**Work to be completed:**
From the data that follows, print exactly the lines starting at the one containing "3 of 6. More parts follow." and ending at the one containing "concrete kerb stones"; include both of them and nothing more.
--- begin Task input ---
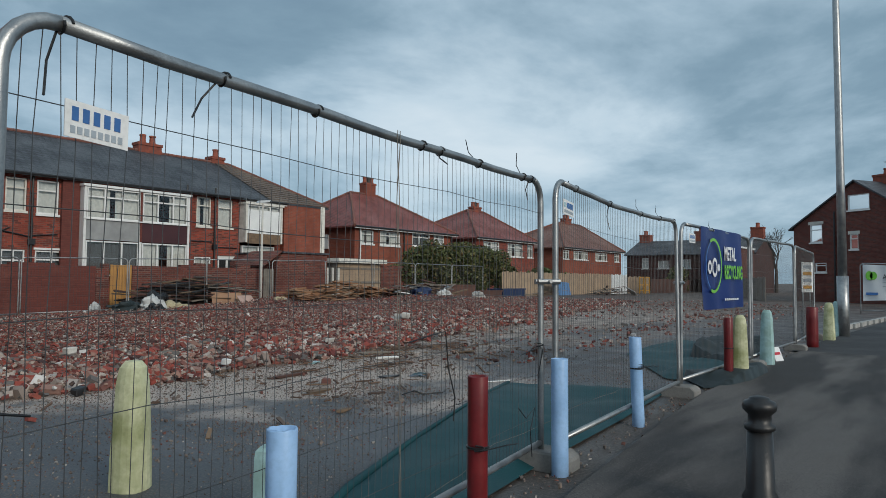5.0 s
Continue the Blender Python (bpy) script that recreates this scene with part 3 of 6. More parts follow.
strip("pavement", KERB, -9.0, 0.035, "pavement", "grey tarmac pavement with pale dusty streaks")
bm = bmesh.new()
poly(bm, [(15.85, -60, 0.022), (30, -60, 0.022), (33, -3.0, 0.022), (28, -0.4, 0.022), (15.85, -0.1, 0.022)])
poly(bm, [(33.02, -3.02, 0.022), (30.02, -60, 0.022), (220, -60, 0.022), (220, -4.0, 0.022)])
tagged(part("road", bm, "road"), "dark worn asphalt side road", "road", kind="structure")
# far kerb of the side road
bm = bmesh.new()
for i in range(14):
    x = 22.0 + i * 0.92
    box(bm, x, x + 0.9, 0.02 - 0.055 * i, 0.15 - 0.055 * i, 0.0, 0.12)
tagged(part("kerb", bm, "concrete"), "worn concrete kerb stones beside the road", "kerb", kind="structure")


# ---- the terraces ----
def end_box(house, x0, x1, y0, y1, ze, mat, name="wall"):
    """Side and rear walls, open at the front."""
    t = 0.25
    for a, b, c, d in ((x0, x0 + t, y0 + t, y1), (x1 - t, x1, y0 + t, y1), (x0 + t, x1 - t, y1 - t, y1)):
        part(name, cube(a, b, c, d, -0.3, ze), mat, house)


def bay(house, x0, x1, y, z0, z1, depth, posts, mat="upvc"):
    """Corner and middle posts and the flat top of a projecting bay."""
    bm = bmesh.new()
    for x in posts:
        box(bm, x - 0.05, x + 0.05, y - 0.01, y + 0.09, z0, z1)
    box(bm, x0 - 0.08, x1 + 0.08, y - 0.08, y + depth, z1 + 0.002, z1 + 0.10)
    part("bay_frame", bm, mat, house)
    for x in (x0, x1):
        part("bay_cheek", cube(x - 0.03, x + 0.03, y + 0.1, y + depth, z0, z1), mat, house)


ROWS = Vector((0.48, -0.15, 0))    # the rows of houses and their gardens
ORIGIN = ROWS
YF = 26.5
ZE = 5.20


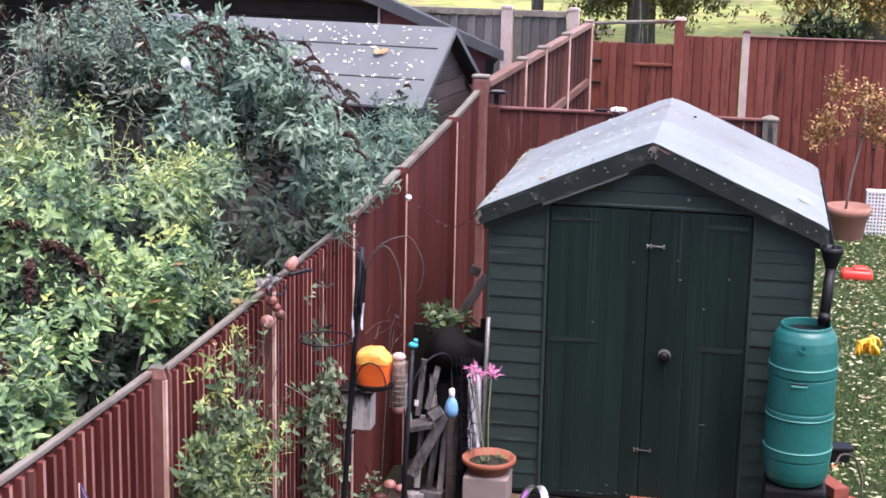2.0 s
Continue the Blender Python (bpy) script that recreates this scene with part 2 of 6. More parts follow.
BRICK = material("red_brick", [(0.14, 0.03, 0.02), (0.2, 0.048, 0.032), (0.27, 0.085, 0.06)], 0.85, scale=12, fine=120, bump=0.5)
SOIL = material("dark_soil", [(0.00704, 0.00546, 0.0038), (0.01584, 0.0126, 0.00836), (0.0308, 0.02352, 0.01672)], 0.95, scale=12, fine=80, bump=1.0)
LAWN = material("damp_lawn_soil_and_thatch", [(0.010, 0.013, 0.006), (0.02, 0.028, 0.010), (0.042, 0.045, 0.022)], 0.95, scale=3, fine=60, bump=0.8, wear=(0.05, 0.042, 0.03), wear_size=1.3, wear_at=0.6, spec=0.2)
GRASS = material("grass_blades", [(0.034, 0.074, 0.019), (0.072, 0.136, 0.036), (0.145, 0.205, 0.070)], 0.55, scale=1.5, fine=30, bump=0, island=0.5, translucent=0.25)
FIELD = material("autumn_field_grass", [(0.07084, 0.09408, 0.02128), (0.1674, 0.1944, 0.04469), (0.3478, 0.345, 0.1064)], 0.9, scale=0.5, fine=3.5, bump=0.3, wear=(0.2, 0.15, 0.07), wear_size=0.6, wear_at=0.55, span=(0.36, 0.64))
LEAF_BRIGHT = material("bright_green_leaves", [(0.030, 0.058, 0.037), (0.092, 0.153, 0.086), (0.235, 0.338, 0.162), (0.455, 0.555, 0.265)], 0.42, scale=2.4, fine=7, bump=0, island=0.3, translucent=0.16, span=(0.3, 0.70), spec=0.4)
LEAF_FRESH = material("glossy_fresh_green_leaves", [(0.02484, 0.05704, 0.03312), (0.07544, 0.1426, 0.07176), (0.1886, 0.299, 0.127), (0.368, 0.4968, 0.1978)], 0.36, scale=2.6, fine=7, bump=0, island=0.3, translucent=0.18, span=(0.3, 0.70), spec=0.45)
LEAF_TEAL = material("blue_green_leaves", [(0.030, 0.060, 0.044), (0.070, 0.122, 0.088), (0.145, 0.215, 0.15)], 0.45, scale=2.4, fine=7, bump=0, island=0.35, translucent=0.15, spec=0.35)
# Inner leaves: the shade of the hollows is put into this dark green.
LEAF_SHADED = material("shaded_dark_green_leaves", [(0.008, 0.014, 0.010), (0.018, 0.030, 0.020), (0.042, 0.066, 0.040)], 0.5, scale=2.4, fine=7, bump=0, island=0.4, translucent=0.08, spec=0.25)
LEAF_GREY = material("grey_green_leaves", [(0.030, 0.056, 0.042), (0.072, 0.124, 0.092), (0.148, 0.222, 0.162), (0.26, 0.345, 0.255)], 0.5, scale=2.4, fine=7, bump=0, island=0.3, translucent=0.15, span=(0.32, 0.70), spec=0.3)
LEAF_CLIMB = material("honeysuckle_leaves", [(0.022, 0.044, 0.023), (0.055, 0.094, 0.047), (0.118, 0.172, 0.078), (0.21, 0.27, 0.115)], 0.45, scale=2.5, fine=6, bump=0, island=0.35, translucent=0.2, span=(0.3, 0.74), spec=0.35)
LEAF_IVY = material("grey_green_climber_leaves", [(0.026, 0.042, 0.026), (0.060, 0.086, 0.050), (0.125, 0.16, 0.095), (0.30, 0.35, 0.22)], 0.5, scale=2.5, fine=6, bump=0, island=0.5, translucent=0.15, span=(0.3, 0.78), spec=0.25)
GREEN_WORN = material("worn_green_hinge_paint", [(0.005, 0.0125, 0.0108), (0.010, 0.0185, 0.0165), (0.019, 0.029, 0.026)], 0.7, scale=9, fine=60, bump=0.3, spec=0.3)
# Lighter copy of the fence red; the back fence's sunlight is in the colour.
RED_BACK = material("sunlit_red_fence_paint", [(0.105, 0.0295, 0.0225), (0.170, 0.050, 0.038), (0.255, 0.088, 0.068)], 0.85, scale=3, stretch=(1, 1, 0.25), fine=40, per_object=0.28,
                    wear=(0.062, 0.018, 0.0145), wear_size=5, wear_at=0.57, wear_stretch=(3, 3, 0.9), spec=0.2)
# Darker fence red that carries the shade on the far boards and in gaps.
RED_SHADED = material("shaded_brown_red", [(0.035, 0.0125, 0.0115), (0.058, 0.020, 0.018), (0.09, 0.036, 0.032)], 0.85, scale=3, stretch=(1, 1, 0.2), fine=40, per_object=0.4, spec=0.2)
FAR_RAIL = material("bleached_red_rail", [(0.10, 0.048, 0.040), (0.18, 0.105, 0.088), (0.29, 0.195, 0.165)], 0.85, scale=5, stretch=(1, 0.3, 1), fine=50, bump=0.3, per_object=0.3, spec=0.2)
LEAF_DULL = material("dull_grey_green_leaves", [(0.0437, 0.0598, 0.0437), (0.1265, 0.1587, 0.115), (0.299, 0.3335, 0.2472)], 0.5, scale=2.2, fine=8, bump=0, island=0.4, translucent=0.15, spec=0.3)
LEAF_GOLD = material("golden_autumn_leaves", [(0.13, 0.062, 0.028), (0.34, 0.185, 0.062), (0.62, 0.42, 0.19)], 0.6, scale=4, fine=30, bump=0, island=0.7, translucent=0.25)
LEAF_OAK = material("oak_leaves_turning", [(0.02925, 0.04125, 0.0128), (0.0715, 0.0825, 0.024), (0.169, 0.1575, 0.048)], 0.6, scale=0.6, fine=8, bump=0, island=0.6, translucent=0.25)
LEAF_GOLDEN_OAK = material("golden_oak_leaves", [(0.045, 0.04, 0.014), (0.14, 0.11, 0.03), (0.36, 0.25, 0.075)], 0.6, scale=1.2, fine=8, bump=0, island=0.7, translucent=0.25)
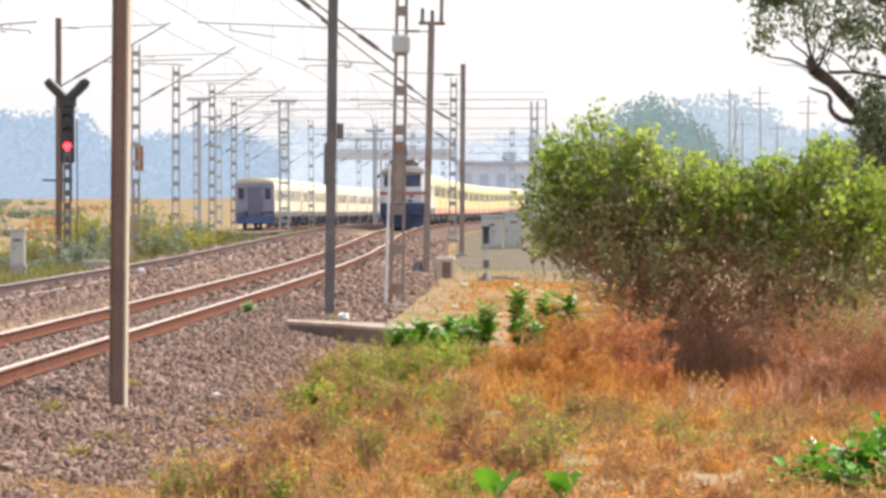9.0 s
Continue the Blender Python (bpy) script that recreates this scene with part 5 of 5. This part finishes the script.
--- end Task input ---
**The result:**
Continue the Blender Python (bpy) script that recreates this scene with part 3 of 6. More parts follow.
strip("pavement", KERB, -9.0, 0.035, "pavement", "grey tarmac pavement with pale dusty streaks")
bm = bmesh.new()
poly(bm, [(15.85, -60, 0.022), (30, -60, 0.022), (33, -3.0, 0.022), (28, -0.4, 0.022), (15.85, -0.1, 0.022)])
poly(bm, [(33.02, -3.02, 0.022), (30.02, -60, 0.022), (220, -60, 0.022), (220, -4.0, 0.022)])
tagged(part("road", bm, "road"), "dark worn asphalt side road", "road", kind="structure")
# far kerb of the side road
bm = bmesh.new()
for i in range(14):
    x = 22.0 + i * 0.92
    box(bm, x, x + 0.9, 0.02 - 0.055 * i, 0.15 - 0.055 * i, 0.0, 0.12)
tagged(part("kerb", bm, "concrete"), "worn concrete kerb stones beside the road", "kerb", kind="structure")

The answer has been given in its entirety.